Friday, April 13, 2012

Assurances supply management safe



Andrew MacDougall
A spokesman for Prime Minister Stephen Harper said today that he will not sacrifice supply management for dairy and poultry farmers just to get a seat at the Trans-Pacific Partnership trade negotiations.

But Andrew MacDougall did not say what Canada will do if, during the negotiations, it comes down to a trade-off that reduces Canada’s trade barriers against dairy and poultry imports.

"The Canadian government supports supply management," said MacDougall. "The prime minister has been clear that Canada does not negotiate away things to get to the table. The whole point of a negotiation is to be at the table, to have negotiations."

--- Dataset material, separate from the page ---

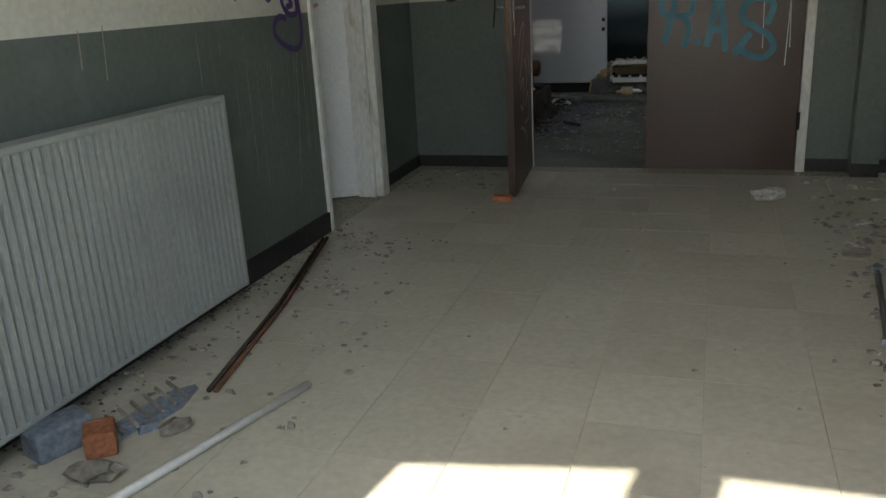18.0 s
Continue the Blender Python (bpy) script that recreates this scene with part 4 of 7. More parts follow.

"We go to the negotiating table and that's where we do our work," said MacDougall. "We don't say that we will give away things before we go there. That makes no sense."

So far, the Trans-Pacific Partnership is being negotiated among the United States, Australia, Brunei, Chile, Malaysia, New Zealand, Peru, Singapore and Vietnam.

The United States and New Zealand have blocked Canada’s entry into the negotiations, mainly because of Canada’s staunch defense of supply management.

The National Pork Producers Council in the U.S. is also lobbying to keep Canada out of the Trans-Pacific Partnership trade talks because of Ontario's risk management program.

MacDougall noted that Canada is in a number of trade negotiations and said they are “no different with the Trans-Pacific Partnership. We're just not going to take things off the table just to get to the table," he said.

Harper will arrive in Chile on Monday, where he is likely to push for Canadian involvement in negotiations to establish the Trans-Pacific Partnership, which is expected to become one of the world's most important free trade agreements.

Harper recently announced that negotiations will begin soon with Japan and Thailand.

There are also negotiations underway with the European Union.

In all three cases, those countries have significant agricultural trade barriers they are just as unwilling to give up as Canadians are to sacrifice supply management. It boils down to the political strength, including urban sympathy, held by the farm lobbies of the countries involved in the negotiations.

The same political power is the likely reason for the failure of the Doha Round of World Trade Negotiations which were, at the outset 10 years ago, designed to give a boost to the poorest nations of the world.

Greed and fear in the richest nations of the world still denies justice for the poor.